═════ Recorded data

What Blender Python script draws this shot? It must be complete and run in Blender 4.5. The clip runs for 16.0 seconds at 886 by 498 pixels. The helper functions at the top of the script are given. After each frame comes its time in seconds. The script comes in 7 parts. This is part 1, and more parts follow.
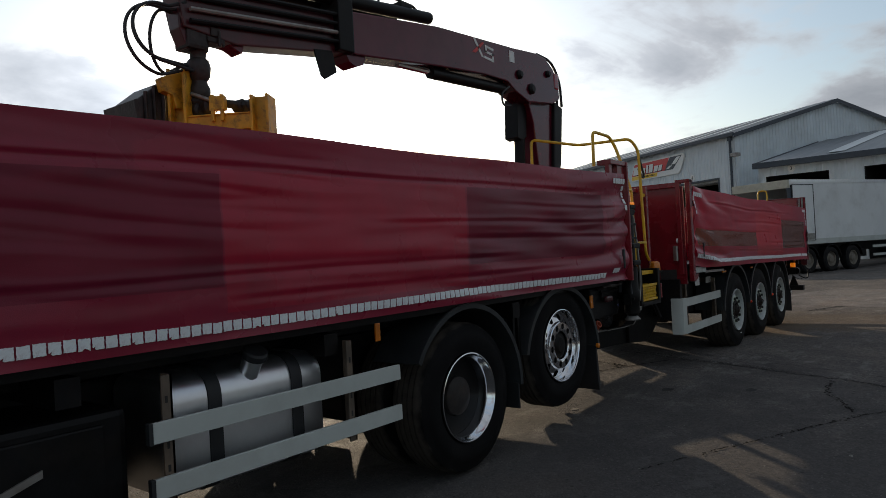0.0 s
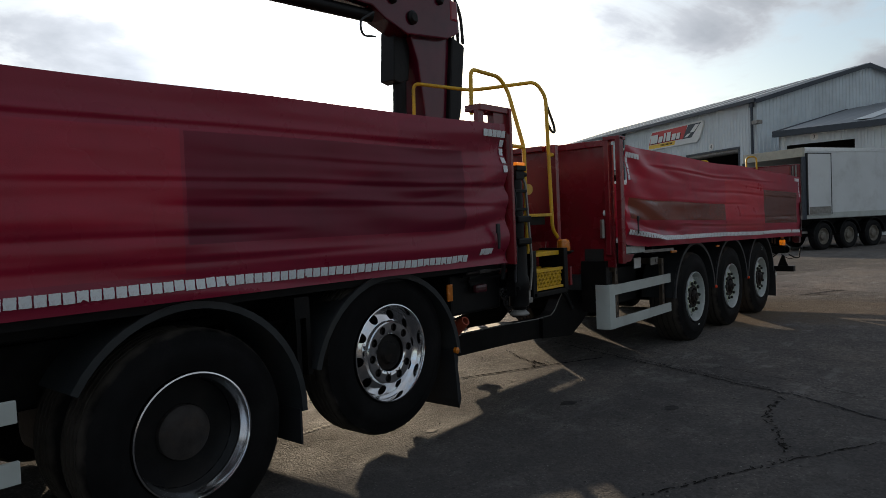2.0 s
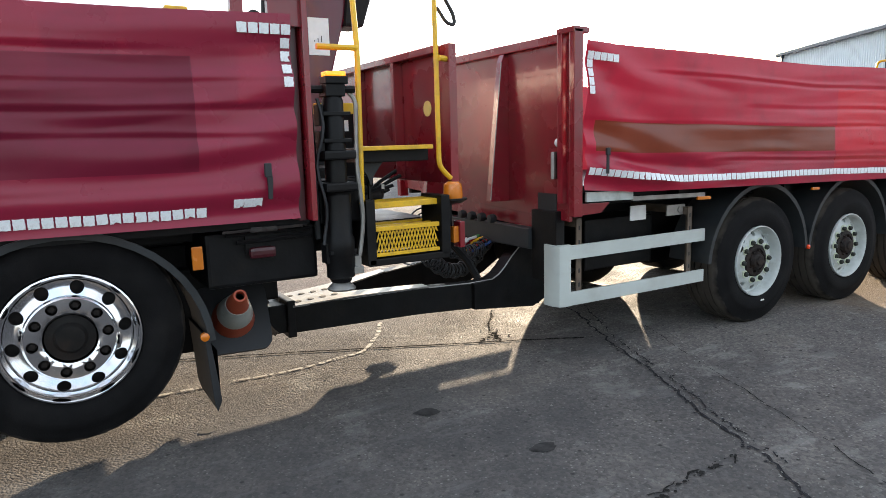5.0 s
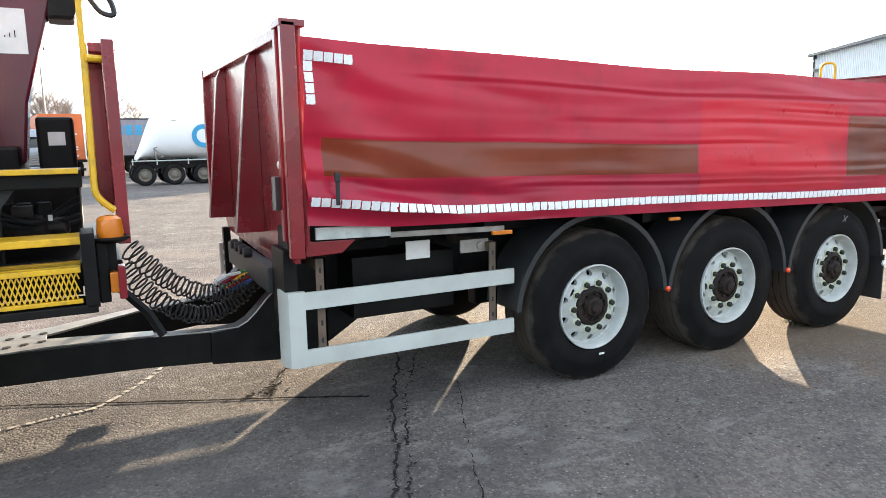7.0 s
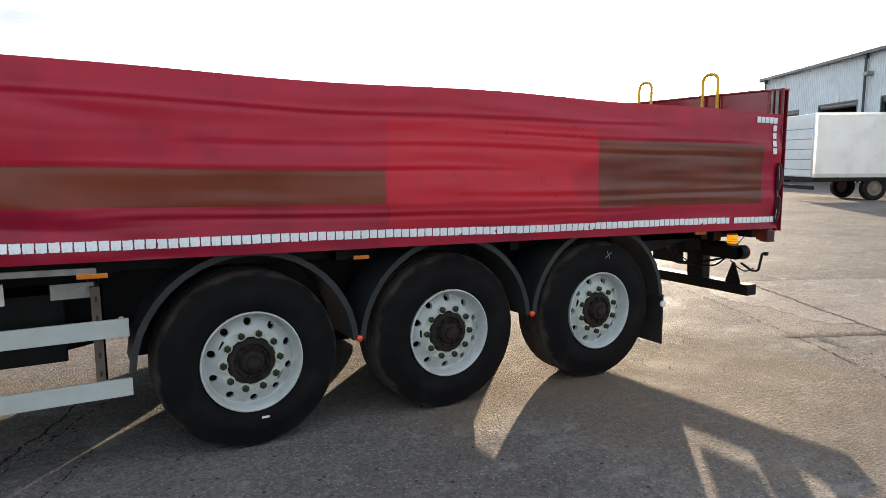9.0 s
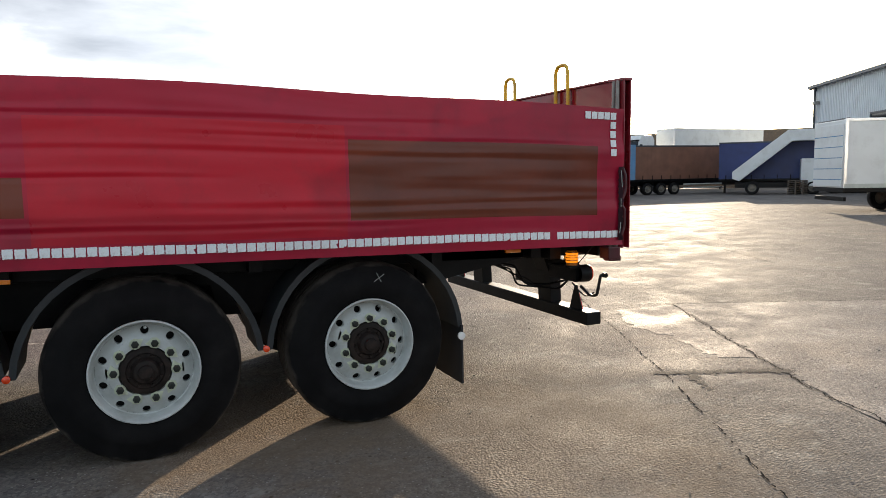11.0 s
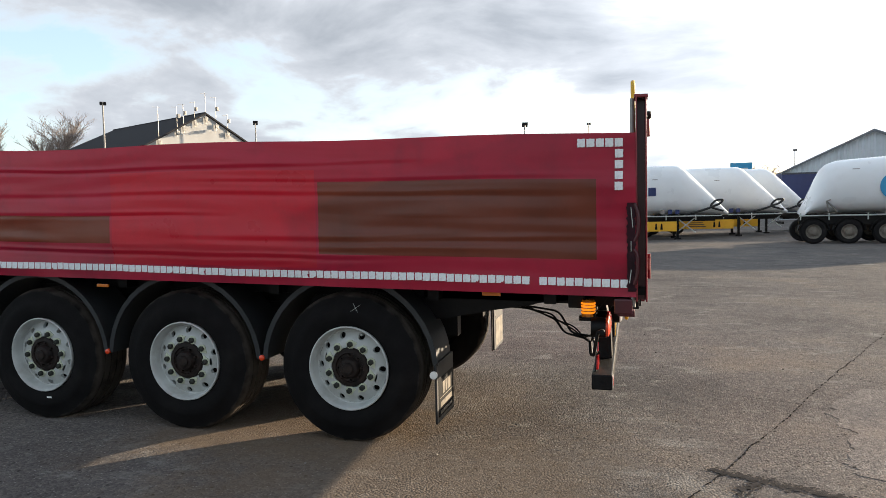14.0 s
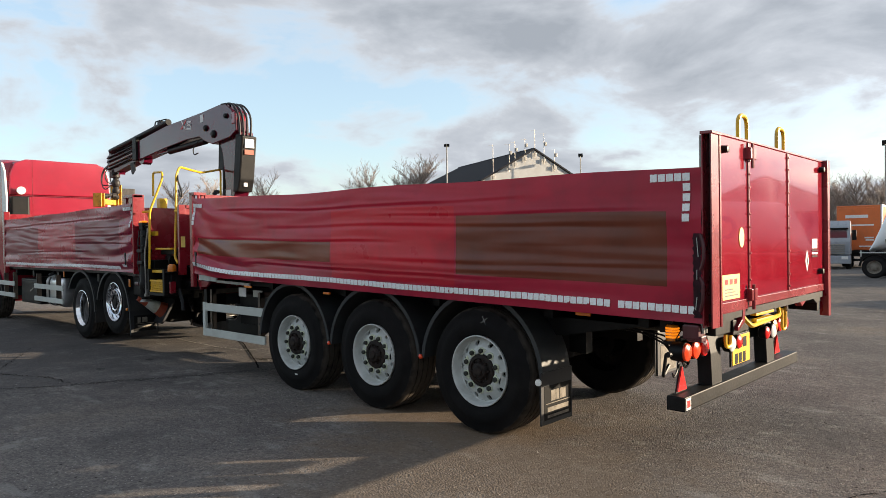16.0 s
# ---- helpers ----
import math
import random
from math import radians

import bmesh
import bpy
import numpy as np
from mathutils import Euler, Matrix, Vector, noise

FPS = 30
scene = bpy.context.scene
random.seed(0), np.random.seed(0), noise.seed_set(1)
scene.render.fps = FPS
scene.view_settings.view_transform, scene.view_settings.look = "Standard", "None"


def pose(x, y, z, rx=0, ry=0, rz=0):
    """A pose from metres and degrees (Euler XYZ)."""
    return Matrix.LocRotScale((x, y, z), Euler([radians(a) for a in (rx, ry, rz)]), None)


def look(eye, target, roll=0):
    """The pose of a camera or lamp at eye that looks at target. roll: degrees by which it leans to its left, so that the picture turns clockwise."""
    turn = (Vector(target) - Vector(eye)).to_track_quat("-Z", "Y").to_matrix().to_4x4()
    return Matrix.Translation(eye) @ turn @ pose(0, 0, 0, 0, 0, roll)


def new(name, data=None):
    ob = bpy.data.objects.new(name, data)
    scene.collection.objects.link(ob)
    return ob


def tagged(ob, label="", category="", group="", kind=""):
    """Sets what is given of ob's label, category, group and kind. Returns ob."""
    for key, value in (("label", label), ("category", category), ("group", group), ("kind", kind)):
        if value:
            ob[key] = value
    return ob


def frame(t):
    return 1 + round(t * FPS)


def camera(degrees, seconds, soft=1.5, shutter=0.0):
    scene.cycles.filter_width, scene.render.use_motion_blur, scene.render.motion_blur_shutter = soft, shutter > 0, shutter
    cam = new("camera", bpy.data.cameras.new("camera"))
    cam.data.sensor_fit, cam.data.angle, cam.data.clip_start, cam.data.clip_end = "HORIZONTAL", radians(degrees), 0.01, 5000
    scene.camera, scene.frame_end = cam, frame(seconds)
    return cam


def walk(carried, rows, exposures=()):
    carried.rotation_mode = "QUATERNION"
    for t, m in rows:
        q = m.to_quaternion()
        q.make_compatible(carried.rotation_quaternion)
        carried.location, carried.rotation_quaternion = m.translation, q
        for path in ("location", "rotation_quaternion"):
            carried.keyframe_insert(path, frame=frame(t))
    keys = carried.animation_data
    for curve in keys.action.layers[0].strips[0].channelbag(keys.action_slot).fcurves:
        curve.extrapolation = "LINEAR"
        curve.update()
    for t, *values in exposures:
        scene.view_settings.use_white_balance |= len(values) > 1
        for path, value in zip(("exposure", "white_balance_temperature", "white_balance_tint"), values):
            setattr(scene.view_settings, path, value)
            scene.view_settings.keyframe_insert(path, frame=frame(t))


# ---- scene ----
cam = camera(65.9, 16.0, soft=0.6)
PATH = [
    (0, (0.809, 0.501, 1.588), (2.378, 1.741, 1.599), -3.1),
    (0.5, (1.361, 0.42, 1.586), (2.919, 1.673, 1.577), -2.9),
    (1, (1.907, 0.404, 1.565), (3.453, 1.674, 1.536), -2.8),
    (1.5, (2.447, 0.356, 1.547), (3.982, 1.637, 1.499), -2.7),
    (2, (2.958, 0.291, 1.551), (4.476, 1.591, 1.475), -2.4),
    (2.5, (3.476, 0.222, 1.544), (4.974, 1.541, 1.422), -2.3),
    (3, (3.989, 0.089, 1.538), (5.422, 1.473, 1.359), -2.2),
    (3.2, (4.189, 0.096, 1.534), (5.585, 1.514, 1.326), -2.2),
    (5.3, (6.252, -0.245, 1.626), (7.185, 1.493, 1.299), -1.4),
    (5.5, (6.449, -0.253, 1.624), (7.353, 1.499, 1.289), -1.3),
    (6, (6.965, -0.223, 1.668), (7.859, 1.533, 1.326), -1.2),
    (6.5, (7.499, -0.271, 1.705), (8.394, 1.486, 1.37), -1.2),
    (7, (8.02, -0.265, 1.705), (8.928, 1.488, 1.386), -0.9),
    (7.5, (8.503, -0.374, 1.659), (9.442, 1.369, 1.38), -1.0),
    (8, (9.019, -0.455, 1.665), (9.969, 1.286, 1.404), -0.9),
    (8.5, (9.56, -0.523, 1.711), (10.518, 1.213, 1.447), -0.5),
    (9, (10.106, -0.564, 1.712), (11.079, 1.164, 1.448), -0.3),
    (9.5, (10.645, -0.594, 1.689), (11.625, 1.13, 1.43), -0.3),
    (10, (11.194, -0.719, 1.624), (12.167, 1.012, 1.391), -0.5),
    (10.2, (11.38, -0.826, 1.624), (12.338, 0.915, 1.401), -0.7),
    (12.3, (13.89, -0.676, 1.615), (14.274, 1.272, 1.369), -0.9),
    (12.5, (14.09, -0.703, 1.633), (14.375, 1.262, 1.387), -1.0),
    (13, (14.562, -0.853, 1.657), (14.59, 1.135, 1.44), -1.1),
    (13.5, (15.068, -0.896, 1.677), (14.793, 1.077, 1.503), -1.3),
    (14, (15.529, -1.013, 1.658), (14.994, 0.91, 1.533), -1.3),
    (14.5, (15.936, -1.055, 1.643), (15.134, 0.775, 1.552), -0.9),
    (15, (16.378, -1.065, 1.628), (15.362, 0.656, 1.565), -0.9),
    (15.5, (16.854, -1.143, 1.64), (15.664, 0.464, 1.604), -0.8),
    (16, (17.261, -1.011, 1.621), (15.897, 0.452, 1.601), -0.8),
]
EXPOSURES = [(0, 0.22), (2.5, 0.33), (3.0, 0.5), (3.2, 0.68), (5.3, 2.6), (6.0, 2.85), (7.5, 2.75), (8.0, 2.45), (9.0, 1.95), (9.5, 1.75), (10.2, 1.55), (12.3, 1.48), (13.5, 1.5), (14.5, 1.33), (16, 1.25)]
walk(cam, [(t, look(eye, target, roll)) for t, eye, target, roll in PATH], EXPOSURES)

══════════

Written instruction: Pictures are excluded; copy all other data exactly as shown.

Worked solution:
What Blender Python script draws this shot? It must be complete and run in Blender 4.5. The clip runs for 16.0 seconds at 886 by 498 pixels. The helper functions at the top of the script are given. After each frame comes its time in seconds. The script comes in 7 parts. This is part 1, and more parts follow.
0.0 s
2.0 s
5.0 s
7.0 s
9.0 s
11.0 s
14.0 s
16.0 s
# ---- helpers ----
import math
import random
from math import radians

import bmesh
import bpy
import numpy as np
from mathutils import Euler, Matrix, Vector, noise

FPS = 30
scene = bpy.context.scene
random.seed(0), np.random.seed(0), noise.seed_set(1)
scene.render.fps = FPS
scene.view_settings.view_transform, scene.view_settings.look = "Standard", "None"


def pose(x, y, z, rx=0, ry=0, rz=0):
    """A pose from metres and degrees (Euler XYZ)."""
    return Matrix.LocRotScale((x, y, z), Euler([radians(a) for a in (rx, ry, rz)]), None)


def look(eye, target, roll=0):
    """The pose of a camera or lamp at eye that looks at target. roll: degrees by which it leans to its left, so that the picture turns clockwise."""
    turn = (Vector(target) - Vector(eye)).to_track_quat("-Z", "Y").to_matrix().to_4x4()
    return Matrix.Translation(eye) @ turn @ pose(0, 0, 0, 0, 0, roll)


def new(name, data=None):
    ob = bpy.data.objects.new(name, data)
    scene.collection.objects.link(ob)
    return ob


def tagged(ob, label="", category="", group="", kind=""):
    """Sets what is given of ob's label, category, group and kind. Returns ob."""
    for key, value in (("label", label), ("category", category), ("group", group), ("kind", kind)):
        if value:
            ob[key] = value
    return ob


def frame(t):
    return 1 + round(t * FPS)


def camera(degrees, seconds, soft=1.5, shutter=0.0):
    scene.cycles.filter_width, scene.render.use_motion_blur, scene.render.motion_blur_shutter = soft, shutter > 0, shutter
    cam = new("camera", bpy.data.cameras.new("camera"))
    cam.data.sensor_fit, cam.data.angle, cam.data.clip_start, cam.data.clip_end = "HORIZONTAL", radians(degrees), 0.01, 5000
    scene.camera, scene.frame_end = cam, frame(seconds)
    return cam


def walk(carried, rows, exposures=()):
    carried.rotation_mode = "QUATERNION"
    for t, m in rows:
        q = m.to_quaternion()
        q.make_compatible(carried.rotation_quaternion)
        carried.location, carried.rotation_quaternion = m.translation, q
        for path in ("location", "rotation_quaternion"):
            carried.keyframe_insert(path, frame=frame(t))
    keys = carried.animation_data
    for curve in keys.action.layers[0].strips[0].channelbag(keys.action_slot).fcurves:
        curve.extrapolation = "LINEAR"
        curve.update()
    for t, *values in exposures:
        scene.view_settings.use_white_balance |= len(values) > 1
        for path, value in zip(("exposure", "white_balance_temperature", "white_balance_tint"), values):
            setattr(scene.view_settings, path, value)
            scene.view_settings.keyframe_insert(path, frame=frame(t))


# ---- scene ----
cam = camera(65.9, 16.0, soft=0.6)
PATH = [
    (0, (0.809, 0.501, 1.588), (2.378, 1.741, 1.599), -3.1),
    (0.5, (1.361, 0.42, 1.586), (2.919, 1.673, 1.577), -2.9),
    (1, (1.907, 0.404, 1.565), (3.453, 1.674, 1.536), -2.8),
    (1.5, (2.447, 0.356, 1.547), (3.982, 1.637, 1.499), -2.7),
    (2, (2.958, 0.291, 1.551), (4.476, 1.591, 1.475), -2.4),
    (2.5, (3.476, 0.222, 1.544), (4.974, 1.541, 1.422), -2.3),
    (3, (3.989, 0.089, 1.538), (5.422, 1.473, 1.359), -2.2),
    (3.2, (4.189, 0.096, 1.534), (5.585, 1.514, 1.326), -2.2),
    (5.3, (6.252, -0.245, 1.626), (7.185, 1.493, 1.299), -1.4),
    (5.5, (6.449, -0.253, 1.624), (7.353, 1.499, 1.289), -1.3),
    (6, (6.965, -0.223, 1.668), (7.859, 1.533, 1.326), -1.2),
    (6.5, (7.499, -0.271, 1.705), (8.394, 1.486, 1.37), -1.2),
    (7, (8.02, -0.265, 1.705), (8.928, 1.488, 1.386), -0.9),
    (7.5, (8.503, -0.374, 1.659), (9.442, 1.369, 1.38), -1.0),
    (8, (9.019, -0.455, 1.665), (9.969, 1.286, 1.404), -0.9),
    (8.5, (9.56, -0.523, 1.711), (10.518, 1.213, 1.447), -0.5),
    (9, (10.106, -0.564, 1.712), (11.079, 1.164, 1.448), -0.3),
    (9.5, (10.645, -0.594, 1.689), (11.625, 1.13, 1.43), -0.3),
    (10, (11.194, -0.719, 1.624), (12.167, 1.012, 1.391), -0.5),
    (10.2, (11.38, -0.826, 1.624), (12.338, 0.915, 1.401), -0.7),
    (12.3, (13.89, -0.676, 1.615), (14.274, 1.272, 1.369), -0.9),
    (12.5, (14.09, -0.703, 1.633), (14.375, 1.262, 1.387), -1.0),
    (13, (14.562, -0.853, 1.657), (14.59, 1.135, 1.44), -1.1),
    (13.5, (15.068, -0.896, 1.677), (14.793, 1.077, 1.503), -1.3),
    (14, (15.529, -1.013, 1.658), (14.994, 0.91, 1.533), -1.3),
    (14.5, (15.936, -1.055, 1.643), (15.134, 0.775, 1.552), -0.9),
    (15, (16.378, -1.065, 1.628), (15.362, 0.656, 1.565), -0.9),
    (15.5, (16.854, -1.143, 1.64), (15.664, 0.464, 1.604), -0.8),
    (16, (17.261, -1.011, 1.621), (15.897, 0.452, 1.601), -0.8),
]
EXPOSURES = [(0, 0.22), (2.5, 0.33), (3.0, 0.5), (3.2, 0.68), (5.3, 2.6), (6.0, 2.85), (7.5, 2.75), (8.0, 2.45), (9.0, 1.95), (9.5, 1.75), (10.2, 1.55), (12.3, 1.48), (13.5, 1.5), (14.5, 1.33), (16, 1.25)]
walk(cam, [(t, look(eye, target, roll)) for t, eye, target, roll in PATH], EXPOSURES)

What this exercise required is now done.